Certainement, tu n'es point excusable pour faire comme si tu ne savais point cela, car si tu t'échappes par ce moyen, il te reste ta conscience qui ne tait point les choses secrètes ; et tu ne pourras éviter le jugement de Dieu ; et si tu es convaincu, ta sentence de mort est assurée. Dis-moi, ô homme, pourquoi tu abuses du don de discernement ?

Ne compte point sur le pardon, si ta pénitence est tardive. Le jour est arrêté, si tu ne le préviens par des œuvres ; si tu ne purifies tes souillures, la misère fondra sur toi, sans nulle miséricorde, et tu seras à jamais avec les réprouvés. Dis-moi, ô homme, pourquoi tu abuses du don de discernement ?

Considère donc que lorsque tu paraîtras en présence du juge, il te traitera selon tes oeuvres. Que tes vices ne te fassent point perdre la glorieuse patrie. Si tu te présentes sans tache, tu auras part aux joies éternelles avec les justes. Dis-moi, ô homme, pourquoi tu abuses du don de discernement ?

Ô longanimité et trop longue patience du Christ ! Ô surprenante bonté et miséricorde excessive ! Ô endurcissement du coeur, et vol rapide de la mort ! Pourquoi diffères-tu, pourquoi ne réfléchis-tu pas ? Examine donc quelle est la brièveté de la vie, quel fut notre premier état.

Vanité des vanités, ô soucis abondants, pourquoi ambitionner les dignités, pourquoi entasser les trésors ? Où aboutit cet amas ; de quoi sert la cupidité ? Si le dehors du sépulcre est éclatant de blancheur, le dedans n'est que pourriture. Méditez et considérez ce que nous fûmes d'abord.

Combien cruelle est la mort, et combien grand l'effroi qu'elle cause ! Lorsqu'elle sépare de tout, de quoi servent la joie et les plaisirs ? Que demandes-tu maintenant en retour de la vie ? Ô cruel souvenir ! Que la méditation examine quel fut notre premier état.

Ô esclave, que penses-tu quand tu comparais au tribunal ? Ô puissante et cruelle accusation de l'ennemi ! Ô douleur et confusion ! Ô horreur et ténèbres ! Ô éternité des châtiments ! Ô incendies dévorants ! Que notre méditation examine ce que nous fûmes d'abord.

Ô homme, pourquoi ne te hâtes-tu point d'obtenir le séjour de l'immuable félicité, le séjour d'où la terreur est bannie, où règne l'éternelle allégresse, où se trouvent les saints dans une félicité parfaite et dans la vision de Dieu. Que notre méditation examine ce que nous fûmes d'abord.
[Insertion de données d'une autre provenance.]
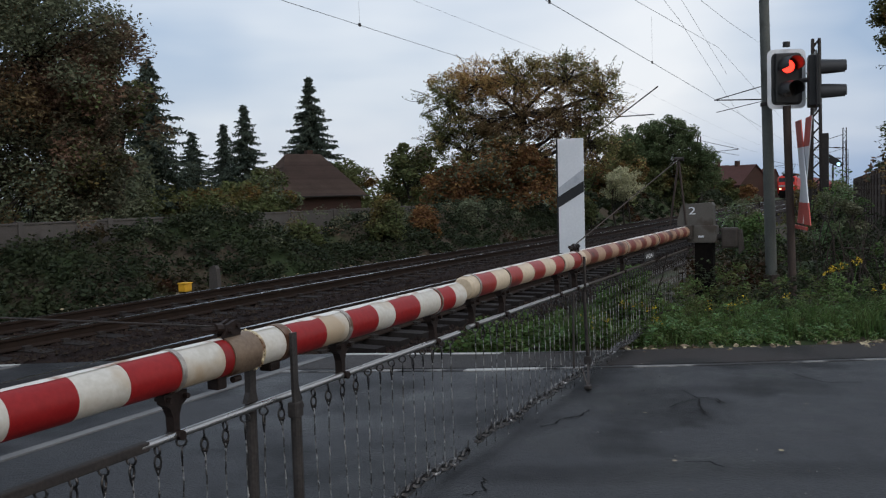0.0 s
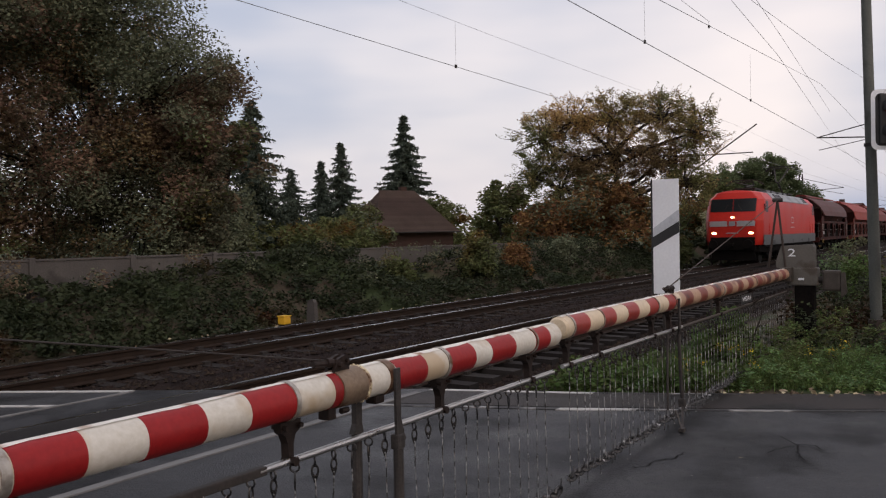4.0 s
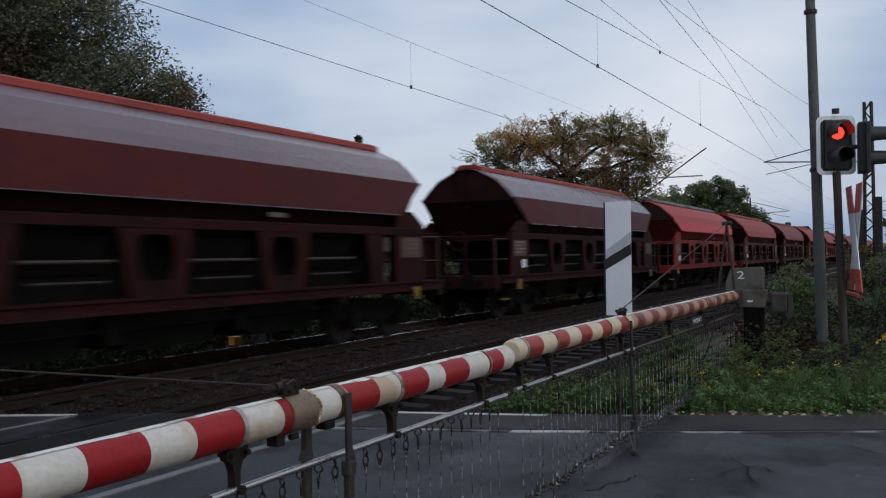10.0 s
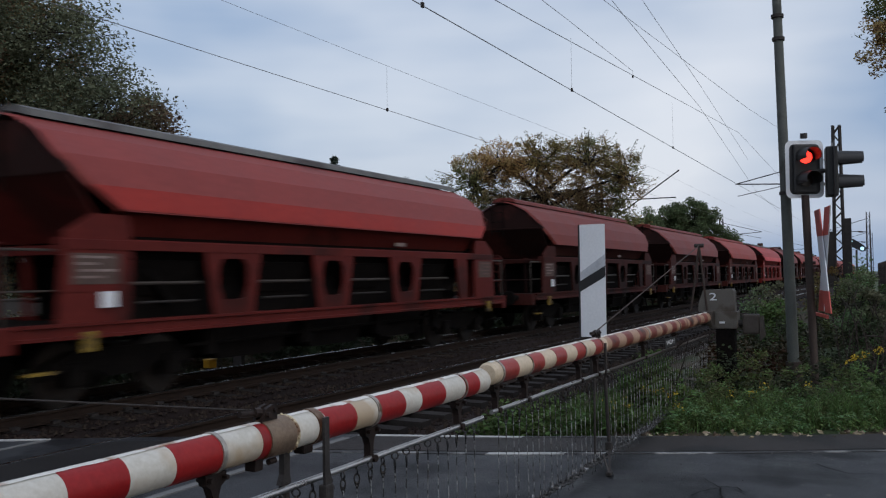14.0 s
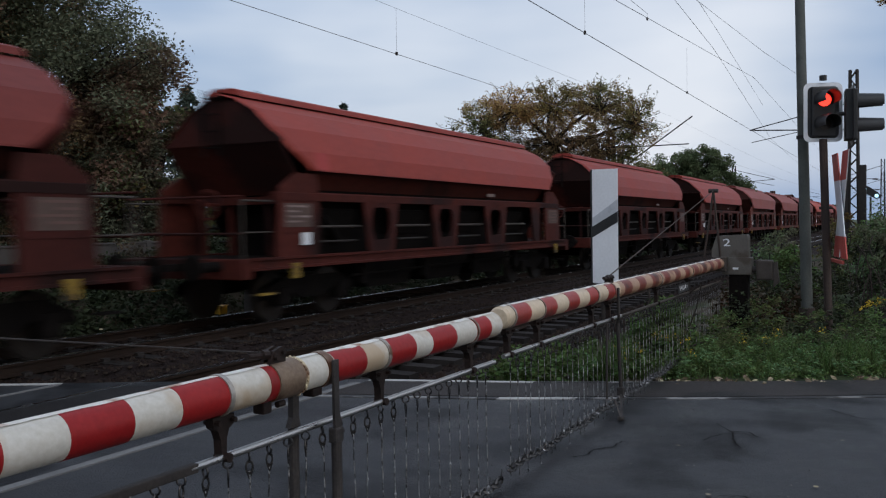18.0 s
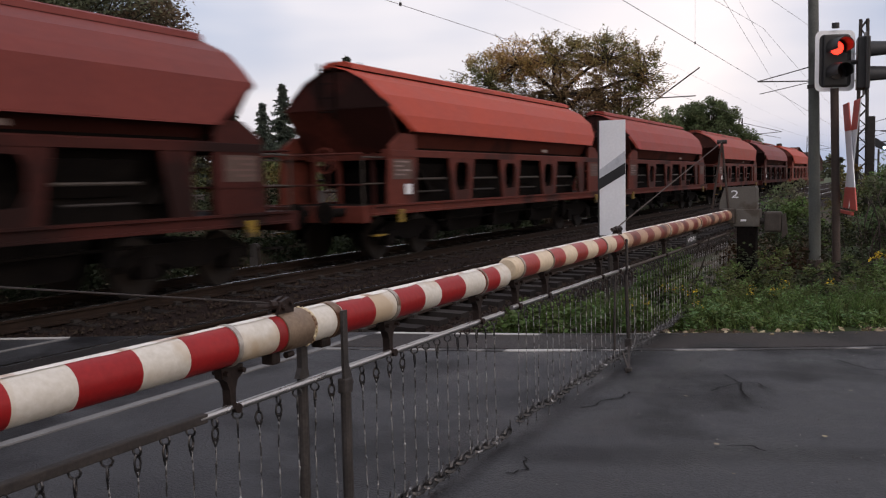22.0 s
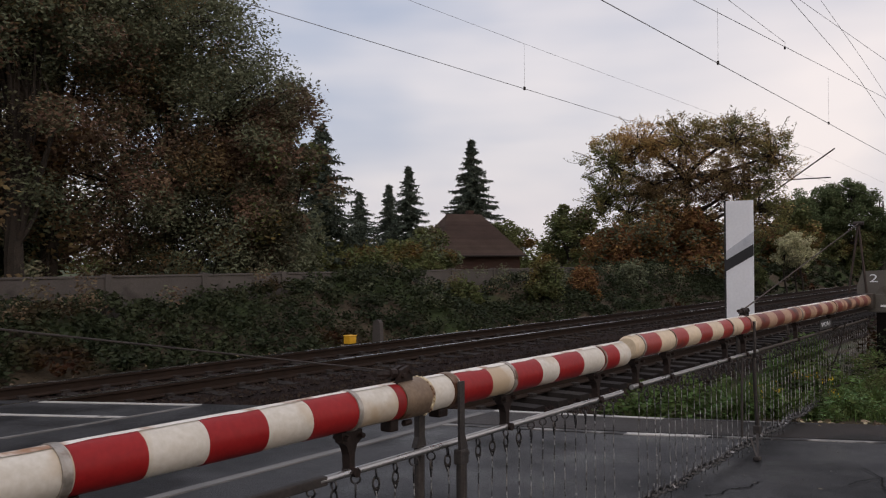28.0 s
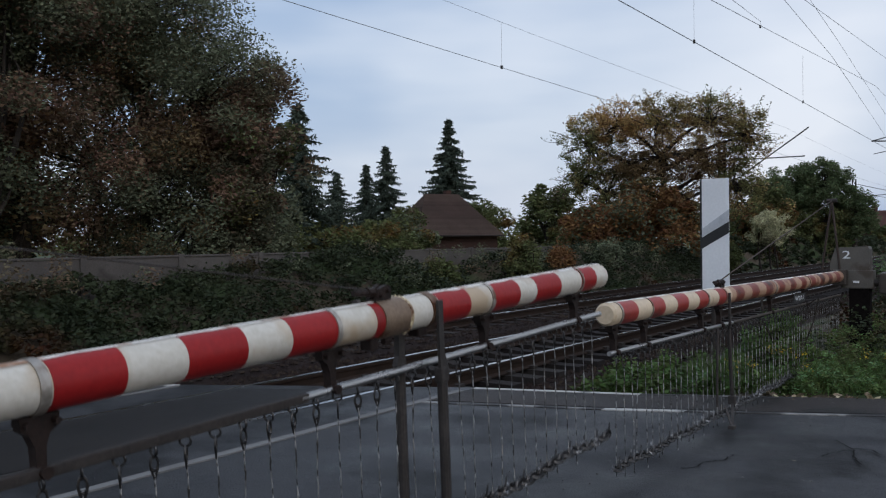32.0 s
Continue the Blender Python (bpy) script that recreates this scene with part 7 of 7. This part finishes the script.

Ô homme, puisque tu n'es que terre et que boue infecte, pourquoi t'élèves-tu ? Vois ce que tu es, ce que tu seras. Aujourd'hui fleur, et demain cendre.

L'âme, en croissant, ou plutôt en décroissant, l'entraîne vers le néant. Pareille à l'ombre qui décline, la vie s'élève, se hâte et s'éteint derrière le trépas.

Homme, ton nom vient d'humus ; tu passes vite parce que tu ressembles à la fumée. Jamais tu ne gardes le même état dans le mouvement de la vie qui coule et l'entraîne.

Ô triste sort ! Ô dure destinée ! Ô loi cruelle, que la nature a portée sur de pauvres malheureux ! Naissant dans le chagrin, tu traînes, ô homme, la vie avec fatigue, et tu meurs dans la crainte.

Aussi, puisque tu connais ta condition, pourquoi poursuis-tu les voluptés charnelles ? Souviens-toi que tu mourras et que, après ton trépas, tu récolteras ce que tu auras semé.

Tu foules la terre, tu portes la terre, et tu retourneras au sein de la terre, dont tu as été tiré. Regarde ce que tu es et ce que tu seras ; fleur aujourd'hui, demain tu seras cendre et poussière.